= Istrebitel Sputnikov =

Soviet anti-satellite weapon program

Istrebitel Sputnikov, or IS (Истребитель спутников, ИС, meaning "destroyer of satellites"), was a Soviet anti-satellite weapons programme which led to the deployment of the IS-A or I2P system during the 1970s and 1980s. IS satellites were originally intended to launch on UR-200 rockets, but following the cancellation of the UR-200, the Polyot, Tsyklon-2A and Tsyklon-2 rockets were used instead.

==History==
The first test flights of the IS spacecraft used the I1P configuration, and served to demonstrate the propulsion and control systems of the spacecraft. Both were launched by Polyot rockets, and were designated Polyot 1 and Polyot 2. They were launched on 1 November 1963 and 12 April 1964 respectively. Following this, IS-A or I2P interceptors and IS-P or I2M targets were launched. Only four IS-P targets were launched before the type was replaced by the cheaper DS-P1-M satellite, launched as part of the Dnepropetrovsk Sputnik programme.
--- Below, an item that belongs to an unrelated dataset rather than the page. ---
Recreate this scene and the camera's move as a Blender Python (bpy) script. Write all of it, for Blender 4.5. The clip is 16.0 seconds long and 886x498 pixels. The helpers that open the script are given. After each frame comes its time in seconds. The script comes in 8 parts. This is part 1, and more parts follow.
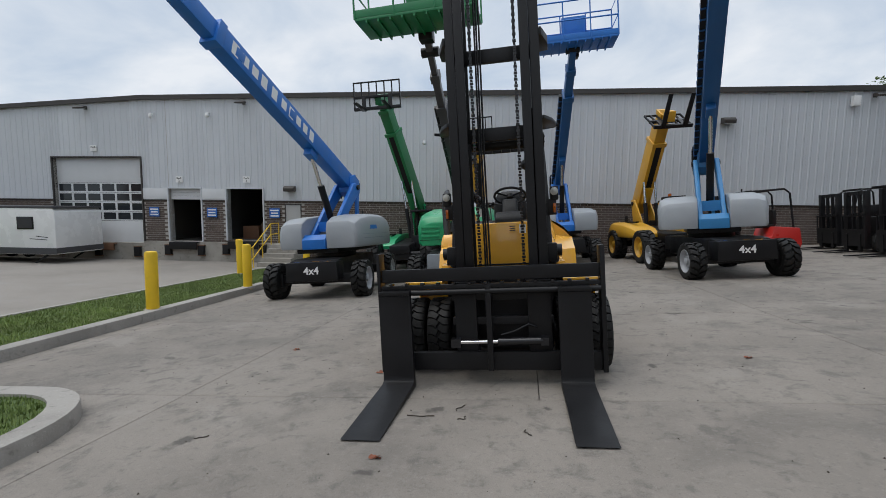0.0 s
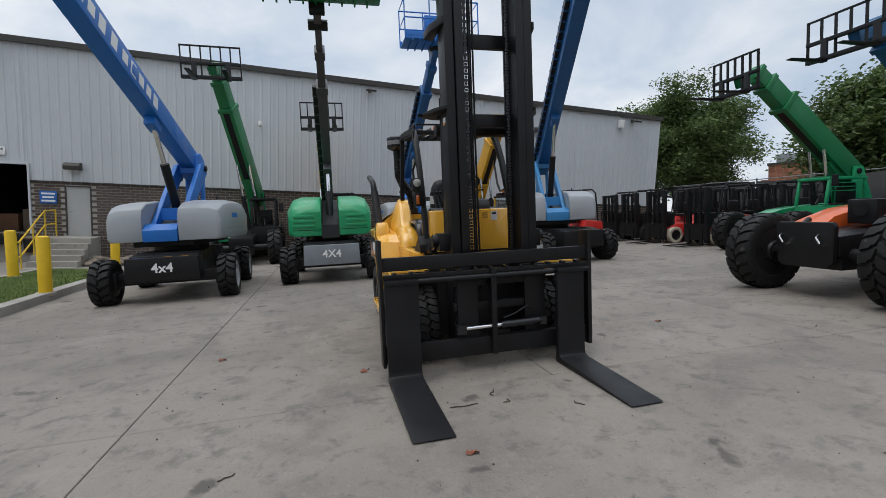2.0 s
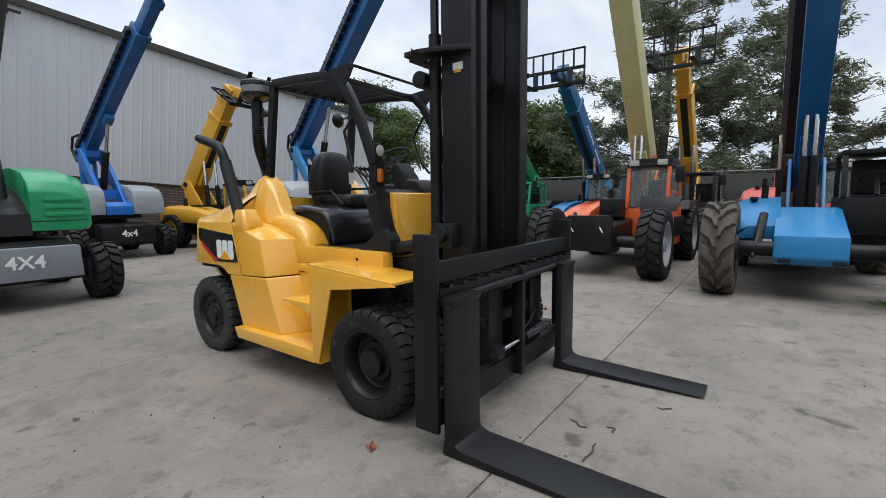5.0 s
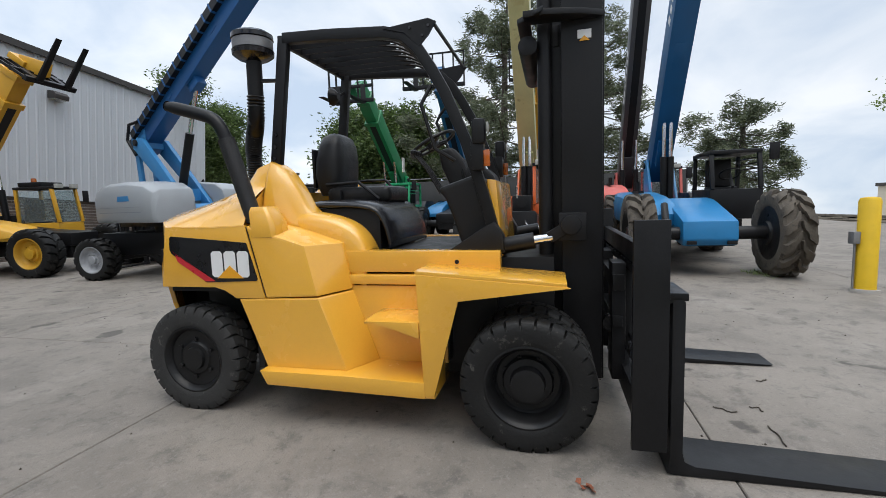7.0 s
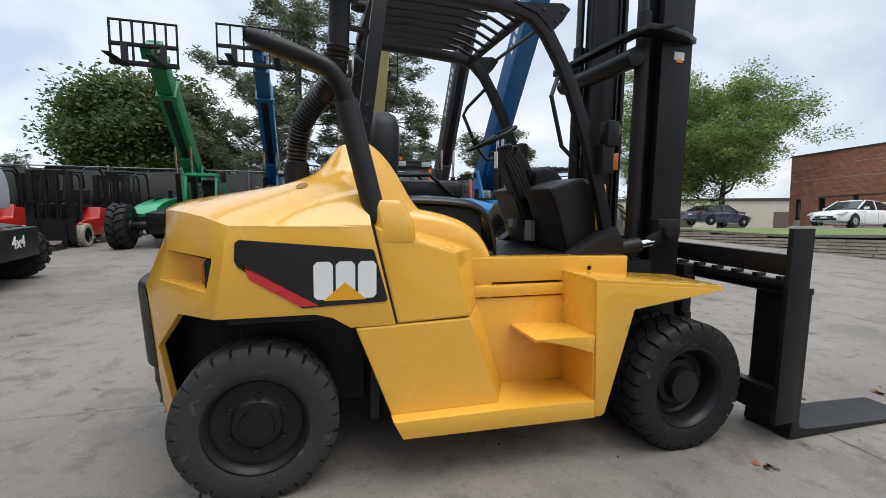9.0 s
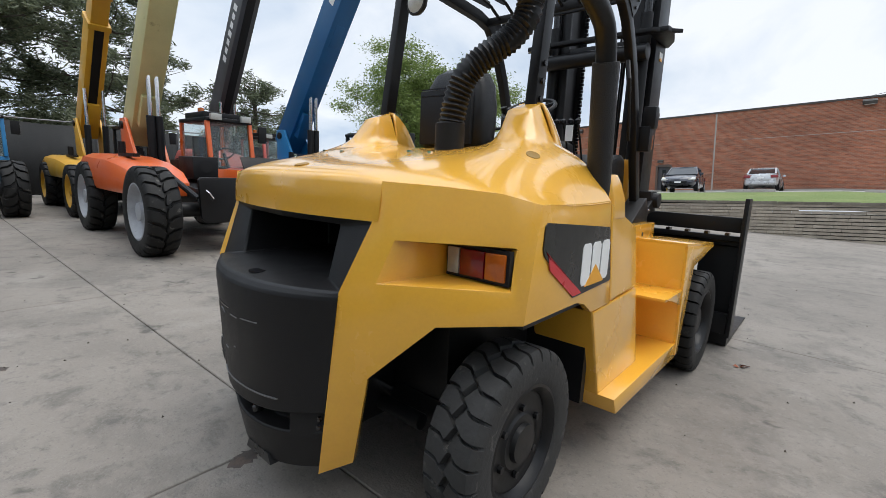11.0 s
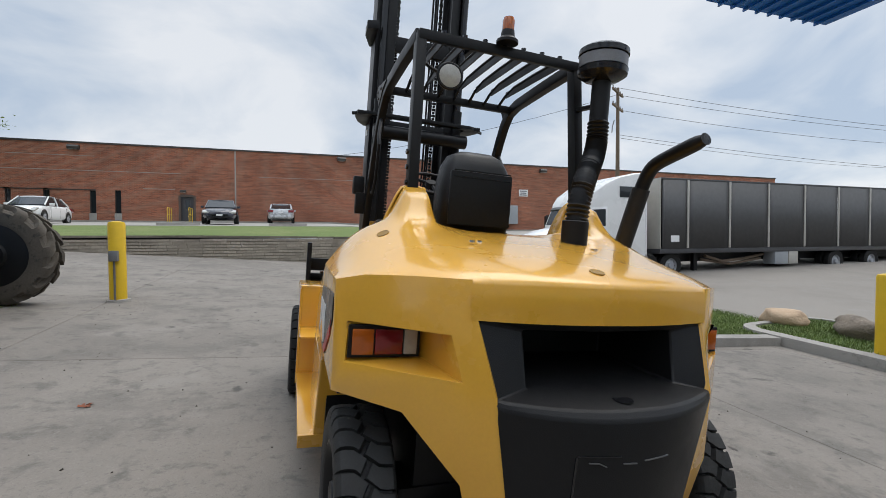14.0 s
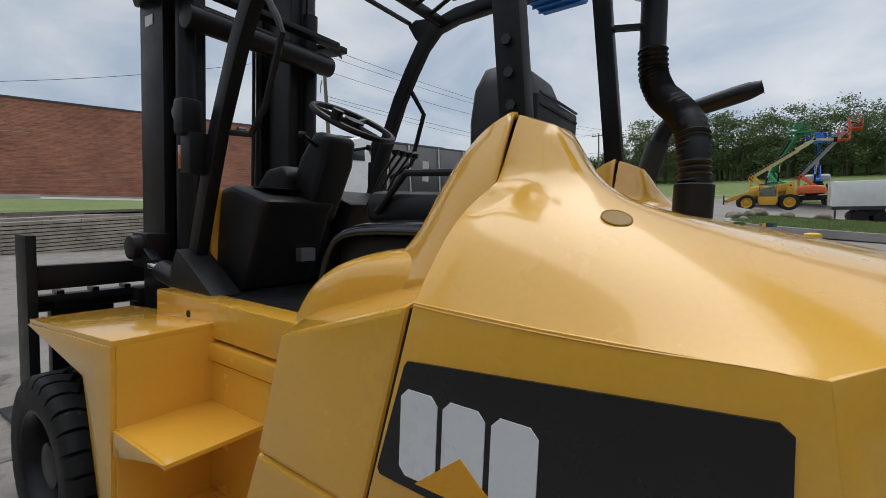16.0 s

Later IS-A tests intercepted DS-P1-M satellites, or the Lira satellites that succeeded them.

== Kosmos 248 intercept ==
In November 1968, 4 years after Polyot 1 and 2 were tested for a potential Satellite intercept, Kosmos 248 was successfully destroyed by Kosmos 252 which came within the 5km 'kill radius' and destroyed Kosmos 248 by detonating its warhead.